It took some time, but a 2011 report by the Federal Energy Information Administration that estimated that California’s Monterey shale underground land mass formation had 15.4 billion barrels of accessible oil and a follow-up study that put the figure at 13.7 billion barrels of oil — about twice as much as the rest of the nation combined — got plenty of folks’ attention. Advances in hydraulic fracturing, known as fracking, made extracting the oil cost-effective.

Excitement about a possible oil bonanza was stoked by a 2012 City Journalanalysis. That continued to build in early 2013 after word spread that oil companies were already buying land above the 1,750-square-mile shale formation, which extends across much of central California to the Santa Barbara-San Luis Obispo coast. Then came a 2013 USC study that estimated development of the Monterey shale could boost the state’s economic activity by 14.3 percent and had the potential to generate nearly $25 billion in new state tax revenue by 2020.

In January 2014, Gov. Jerry Brown made headlines when he said he was open to allowing fracking in California, getting blastedby environmentalists as a result. Fracking, which involves the use of underground water cannons to eradicate rock formations and allow access to previously unreachable oil and natural gas reserves, has been targeted by green groups on safety and health grounds for a decade.

But it’s been all downhill ever since for those enthusiastic about oil exploration in the Golden State. It’s not just that low oil prices have left energy companies facing a “world of hurt,” in the words of the Houston Chronicle, and without the resources to pursue large new drilling programs in California or elsewhere. It’s specific, daunting developments.

Last week, Los Angeles-based U.S. District Judge Michael Fitzgerald halted plans to allow fracking of the Monterey shale on public lands in central California and rebuked the U.S. Bureau of Land Management for failing to do a full review of the environmental effects of the extraction technique.

In July 2015, state officials released final rules on fracking that were billed as the toughest in the nation. They were seen as much more onerous than the tough-but-manageable draft rules released in fall 2013 to the applause of energy companies.

And in May 2014, the federal Energy Information Administration — the same agency that triggered the interest in the Monterey shale in the first place — cut its estimate of how much oil could be recovered from the underground rock formation by 96 percent, to 600 million barrels.

Obama administration still backs fracking in state

Who remains enthusiastic about oil exploration in California? U.S. Interior Secretary Sally Jewell, who last year criticized local governments in the Golden State for adopting fracking bans.

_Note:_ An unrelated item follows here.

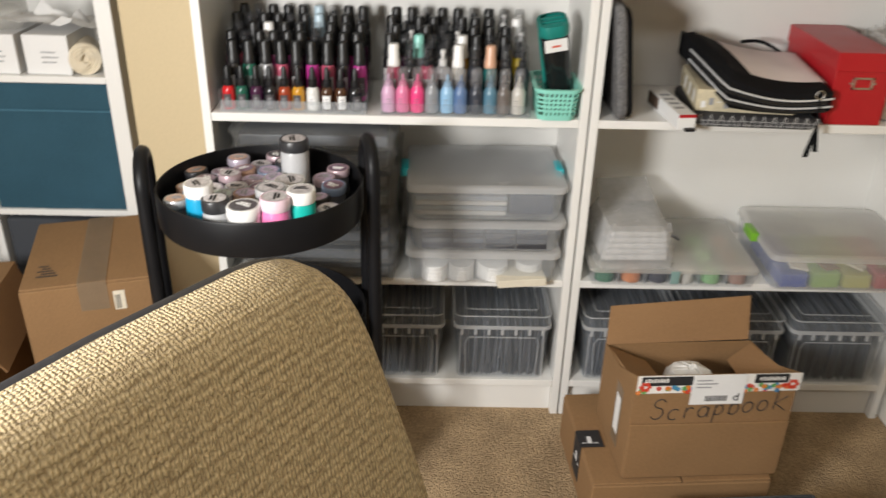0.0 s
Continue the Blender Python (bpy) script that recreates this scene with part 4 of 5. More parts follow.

“There is a lot of misinformation about fracking,” Jewell told KQED in an interview. “I think that localized efforts or statewide efforts in many cases don’t understand the science behind it and I think there needs to be more science.”

That may surprise some, given the Obama administration’s aggressive pursuit of a global climate-change strategy that is based on much less use of fossil fuels. But President Obama campaigned for re-election in 2012 on an “all of the above” strategy for energy production and has continued with the approach in his second term.

Jewell endorsed the fracking plan for California public land that was blocked last week by the Los Angeles federal judge. The Bureau of Land Management, the agency the judge criticized, is part of the Interior Department.